Karnataka challenged this decision of the tribunal in the Supreme Court alleging injustice was done to them in allocation of water to their state. After this development, the Central government issued a gazette notification on February 27, 2020 permitting Karnataka to draw 13.42 tmcft of water from the Mahadayi river out of which eight tmcft was for power generation.
Innumerable protests by Goa yielded nothing. The time has come to stop protesting and start acting with gusto. This is why the Goa government has filed a petition in the Supreme Court and is awaiting the verdict. But the Supreme Court, being supreme, is seized with weightier matters and it is unclear when the verdict will be delivered. Or whether it will be in favour of Karnataka or Goa. This is because law is not mathematical, and can be interpreted in different ways depending on the bench which is seized of the matter.
The reluctance of the Goa government to include former MLAs and former ministers who have thoroughly studied the issue implies the government is not taking this issue seriously. More so, when the lives and livelihood of millions of Goans is at stake.

WATER SHORTAGE
IT IS apparent that the Goa government has not yet appreciated the seriousness of the issue which will become apparent only after there is a water shortage several decades later. By then, it will be too late to remedy an alarming situation because of the hilariousness of a situation where a coastal state has been deprived of its own water from a river which meanders through the state before emptying into the sea.
It is in this context that the Union home minister Amit Shah’s declaration in Karnataka that the BJP government had solved the Mhadei river dispute between Karnataka and Goa needs to be analysed. Shah declared at the Jana Sankalp Yatra that the solution to this internecine dispute was that the BJP had allotted the waters of the Mhadei (known in Goa as the Mandovi) to Karnataka should eyebrows in Goa.

SUPREME COURT VERDICT?
POLITICIANS work for power although they profess to work for the people and those people who believe what politicians say are gullible. Shah is a devout Jain who will never touch meat, fish or alcohol and is known to have a razor-sharp mind. His statements were made just before Karnataka goes to the polls.
And Goa Chief Minister Pramod Sawant has his hands tied behind his back by the high command which is the RSS at Nagpur.

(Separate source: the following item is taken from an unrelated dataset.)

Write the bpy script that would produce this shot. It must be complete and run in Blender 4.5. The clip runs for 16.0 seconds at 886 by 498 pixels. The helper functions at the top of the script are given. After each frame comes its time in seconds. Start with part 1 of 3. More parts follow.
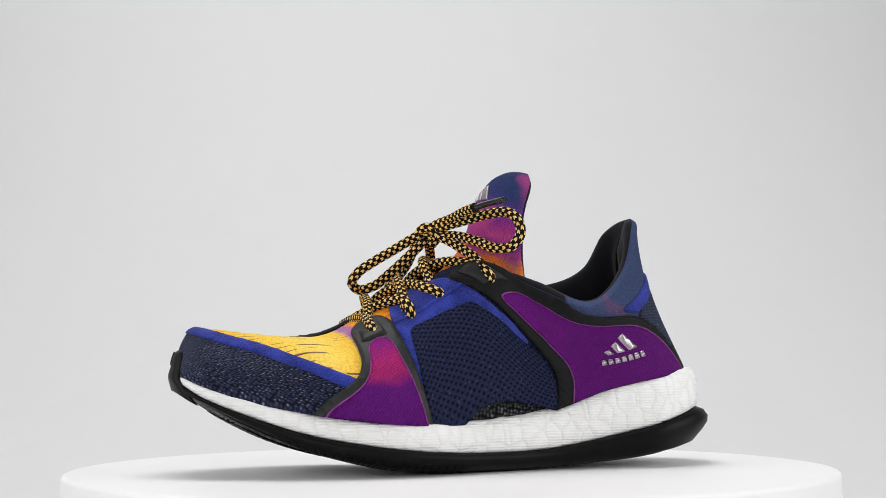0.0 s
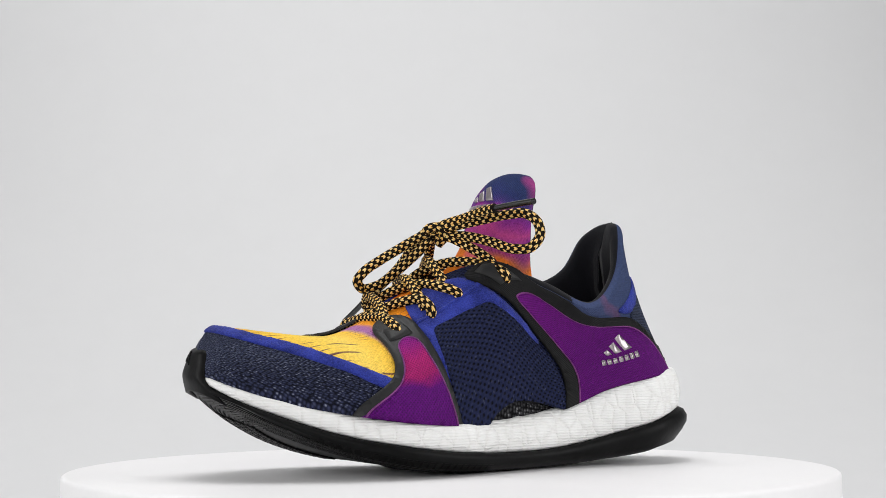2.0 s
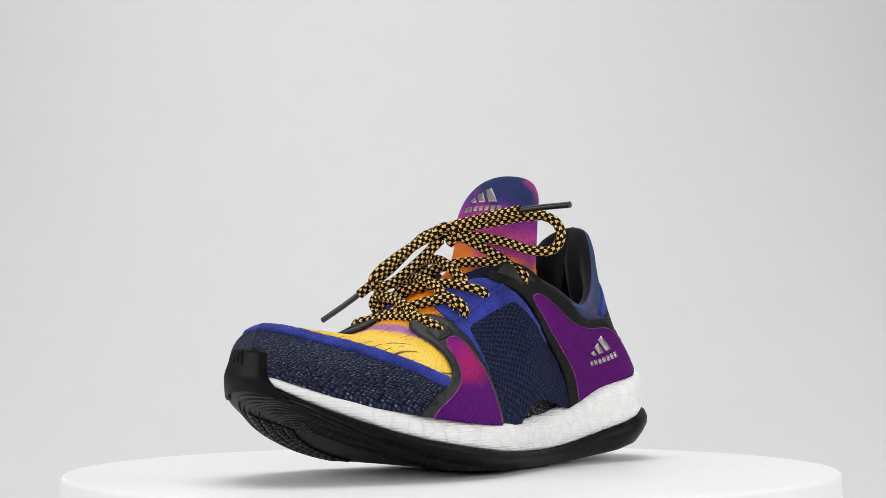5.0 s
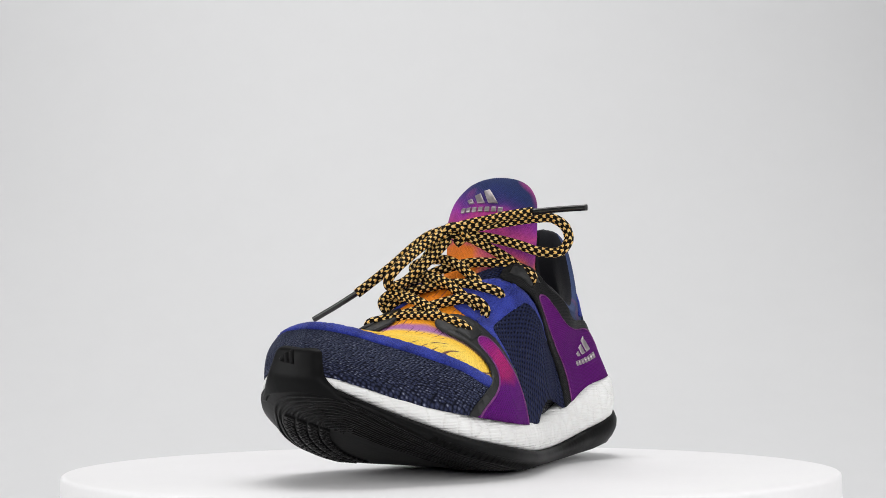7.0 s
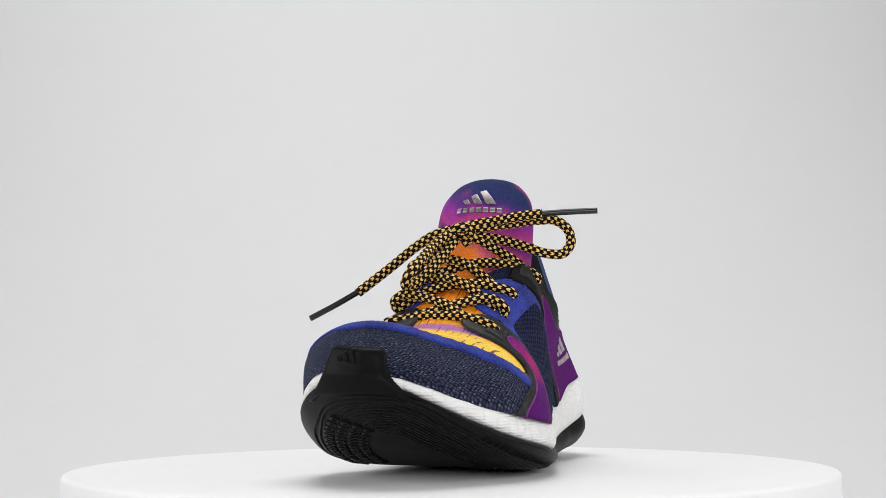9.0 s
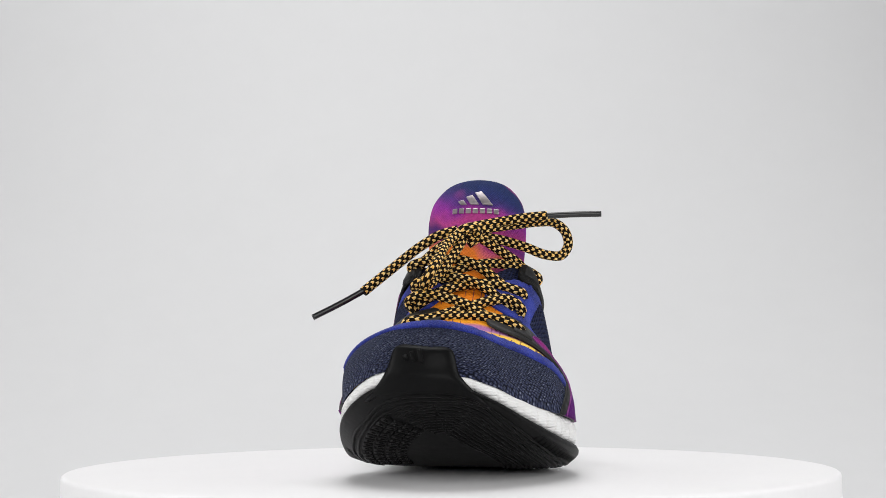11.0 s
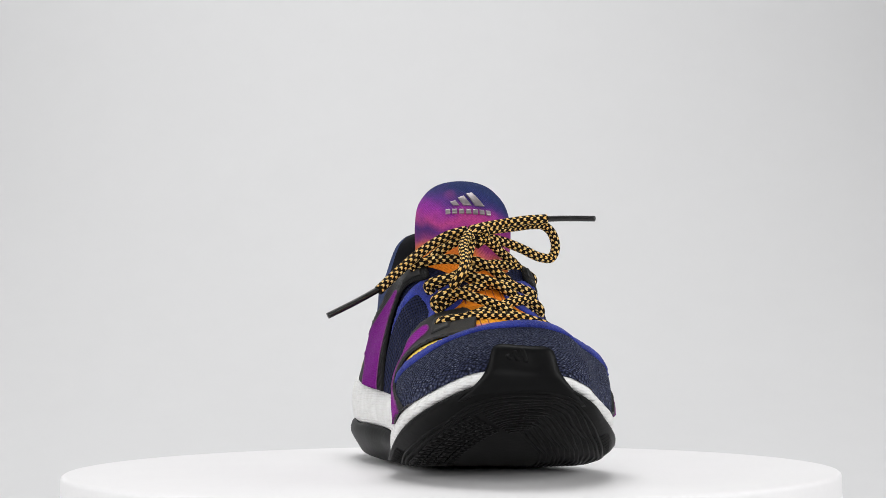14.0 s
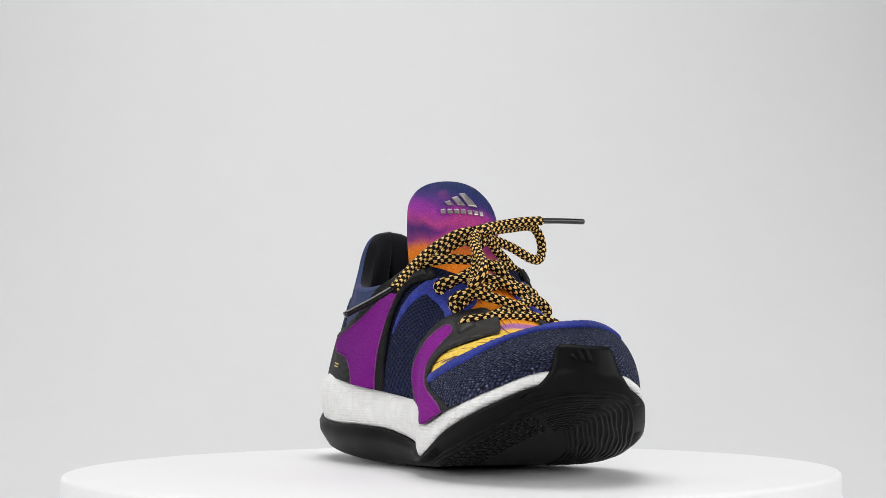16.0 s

He too professes to work for the people but by succumbing to the diktat of his bosses, he has ensured that Goa and Goans will suffer from perennial water shortage.
This is not to say that the drought-prone areas of Karnataka should be deprived of water. But an alternative solution can be worked out by building a network of canals and reservoirs as catchment areas for surplus rainfall during the months of June to September and diverting the water to the drought-prone areas.
As we wait for the Supreme Court verdict with bated breath, we can only hope that those who rule us do not fool us, which is what they have been doing since Goa was liberated from Portuguese. Whether it was the MGP or Congress or the BJP!